Selective killing of cancer cells without the induction of resistance is the holy grail of cancer therapy. TRAIL is an endogenous secreted protein that promotes cell death, and cancer cells are particularly sensitive to this molecule. Unfortunately, some cancer cells evade TRAIL-induced death and develop resistance by rewiring their signaling networks. So et al. took a proteomic approach aimed at kinases, which are key regulators of cell survival and death, and mapped a protein interaction network encompassing kinases that they identified as affecting TRAIL-induced cell death. Modeling information flow through the network revealed potential targets that could be exploited to develop combination therapies with TRAIL to kill cancer cells and prevent resistance.

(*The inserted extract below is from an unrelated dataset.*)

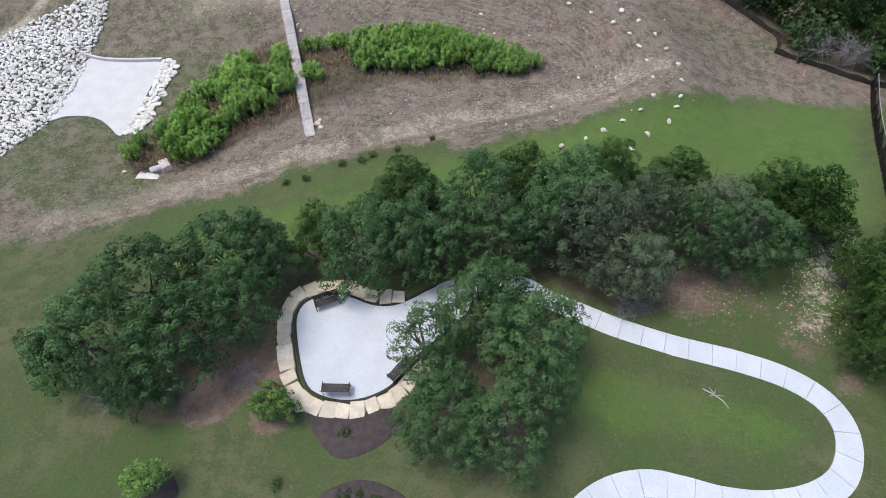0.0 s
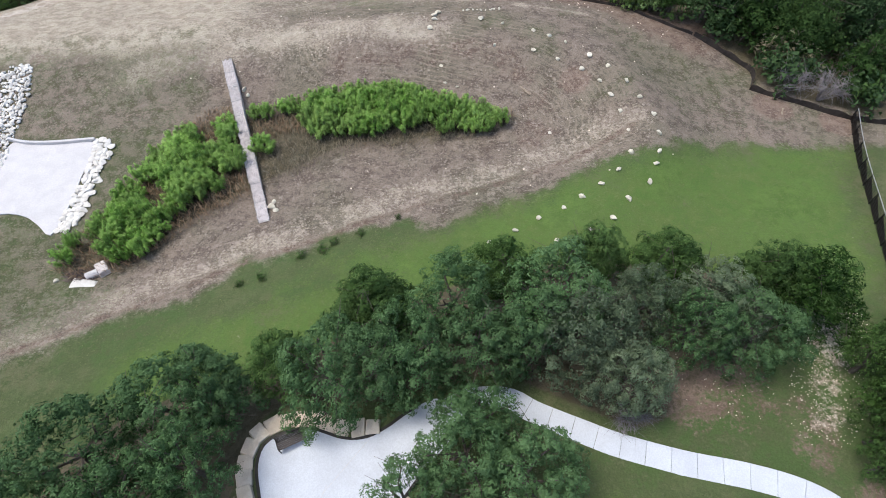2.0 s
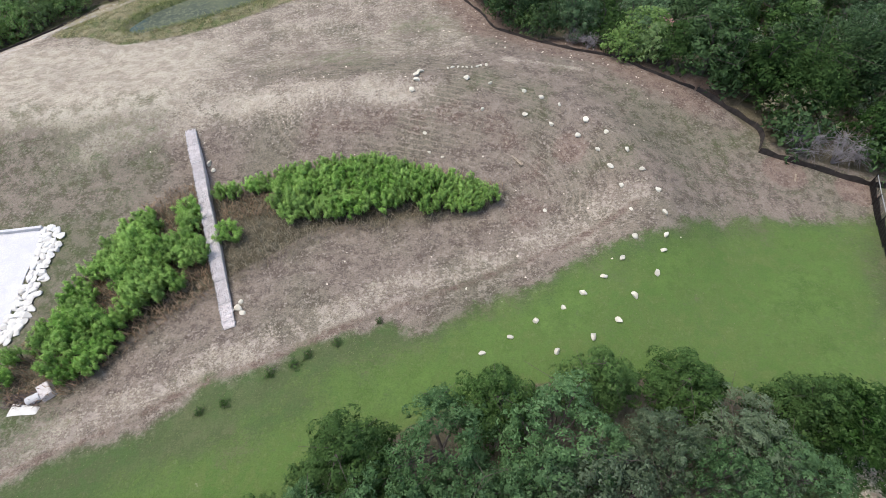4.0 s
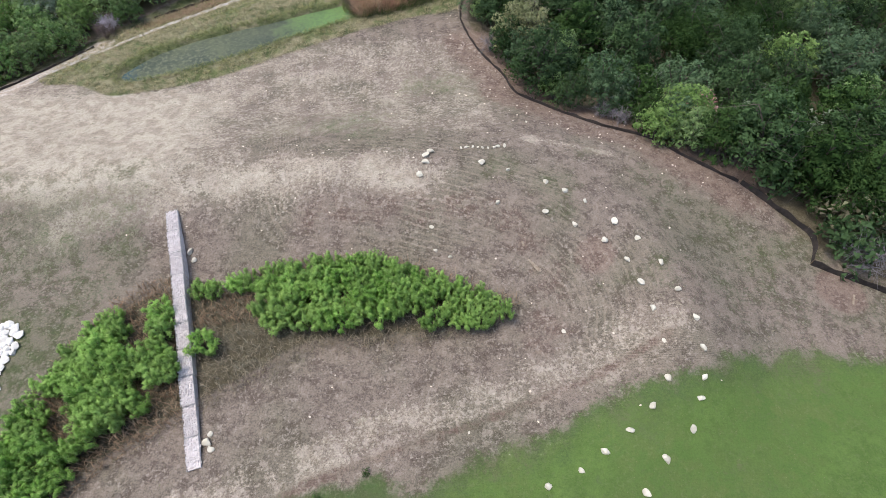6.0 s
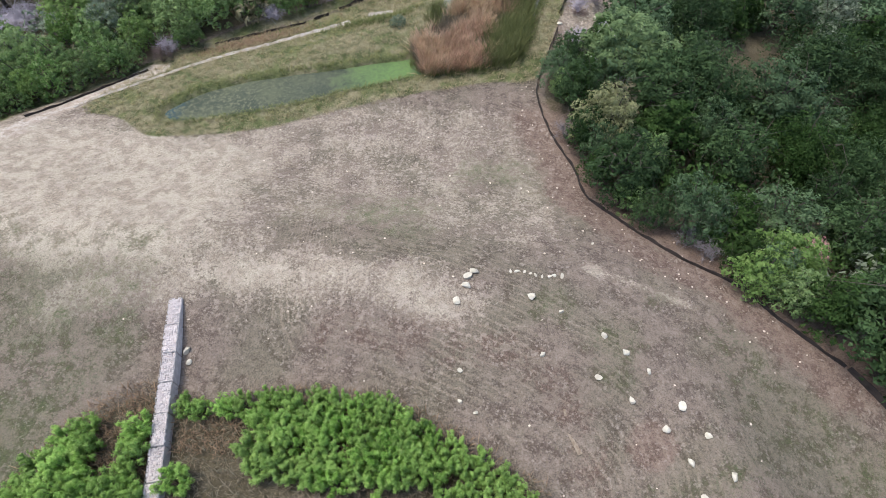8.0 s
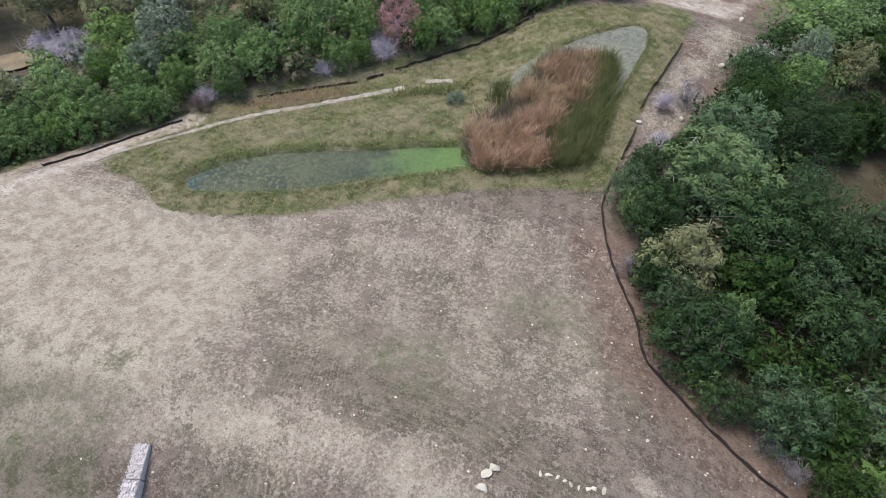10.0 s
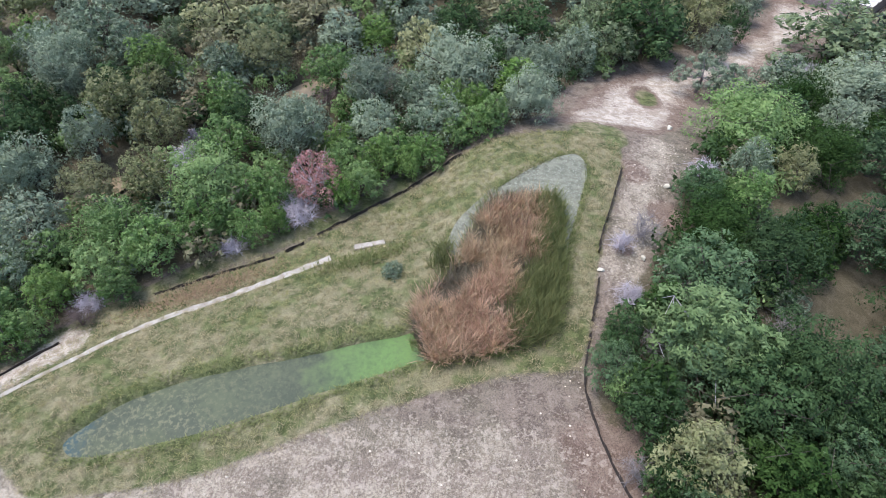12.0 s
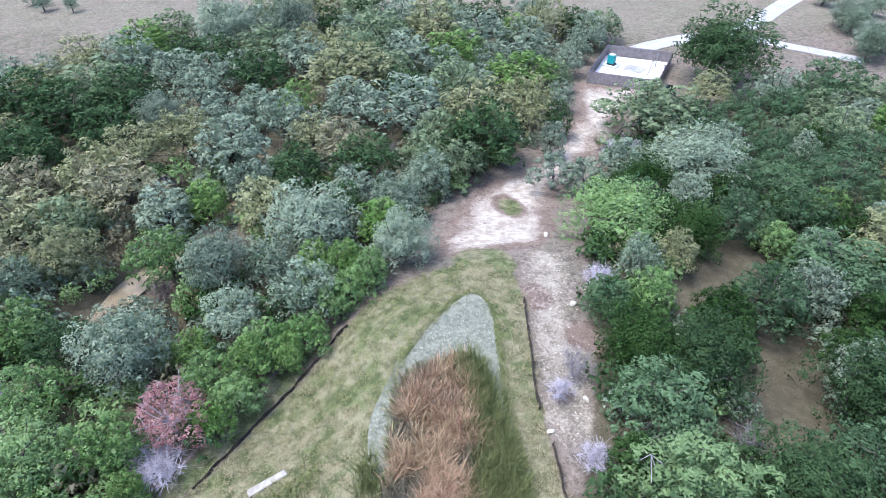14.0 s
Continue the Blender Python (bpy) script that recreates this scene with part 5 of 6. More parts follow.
def make_tree(seed, material, r=2.6, high=6.0, low=1.5, clumps=46, count=9000, long=0.12, wide=0.065, kind="round", bark=None, core=1.0):
    """A tree at the origin: trunk with limbs, and a crown."""
    rng = np.random.default_rng(seed)
    centres, radii = crown_clumps(rng, r, low, high, clumps, kind)
    e = holder("tree", 0, 0, 0)
    s = Shape()
    fork = low + 0.25 * (high - low)
    bend = rng.uniform(-0.3, 0.3, 2)
    s.tube([(0, 0, -0.4), (bend[0] * 0.4, bend[1] * 0.4, fork * 0.5), (bend[0], bend[1], fork)], [0.07 * r + 0.05, 0.06 * r + 0.03, 0.05 * r], 7)
    for k in rng.choice(len(radii), min(10, len(radii)), replace=False):
        c = np.array(centres[k])
        m = (c + (bend[0], bend[1], fork)) / 2 + rng.normal(size=3) * 0.2
        s.tube([(bend[0], bend[1], fork - 0.1), tuple(m), tuple(c)], [0.035 * r, 0.022 * r, 0.008 * r], 4)
        for _ in range(3):
            tip = c + rng.normal(size=3) * 0.28 * r
            s.tube([tuple(c), tuple(tip)], [0.008 * r, 0.003 * r], 3)
    part("trunk", s.mesh("trunk", bark or M_BARK), e)
    for a in range(6):
        q = 0.42 * r * (1 if kind != "cone" else 0.75)
        centres.append(np.array((q * math.cos(a * 1.047), q * math.sin(a * 1.047), low + 0.42 * (high - low))))
        radii.append(0.44 * r * core)
    v, way = cloud(rng, centres, radii, count, long, wide, 0.5, 1.1, 0.9, 0.6)
    part("crown", puff_mesh("crown", v, way, material), e)
    return e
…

Tumor necrosis factor–related apoptosis–inducing ligand (TRAIL) is an endogenous secreted peptide and, in preclinical studies, preferentially induces apoptosis in tumor cells rather than in normal cells. The acquisition of resistance in cells exposed to TRAIL or its mimics limits their clinical efficacy. Because kinases are intimately involved in the regulation of apoptosis, we systematically characterized kinases involved in TRAIL signaling. Using RNA interference (RNAi) loss-of-function and cDNA overexpression screens, we identified 169 protein kinases that influenced the dynamics of TRAIL-induced apoptosis in the colon adenocarcinoma cell line DLD-1. We classified the kinases as sensitizers or resistors or modulators, depending on the effect that knockdown and overexpression had on TRAIL-induced apoptosis. Two of these kinases that were classified as resistors were PX domain–containing serine/threonine kinase (PXK) and AP2-associated kinase 1 (AAK1), which promote receptor endocytosis and may enable cells to resist TRAIL-induced apoptosis by enhancing endocytosis of the TRAIL receptors. We assembled protein interaction maps using mass spectrometry–based protein interaction analysis and quantitative phosphoproteomics. With these protein interaction maps, we modeled information flow through the networks and identified apoptosis-modifying kinases that are highly connected to regulated substrates downstream of TRAIL. The results of this analysis provide a resource of potential targets for the development of TRAIL combination therapies to selectively kill cancer cells.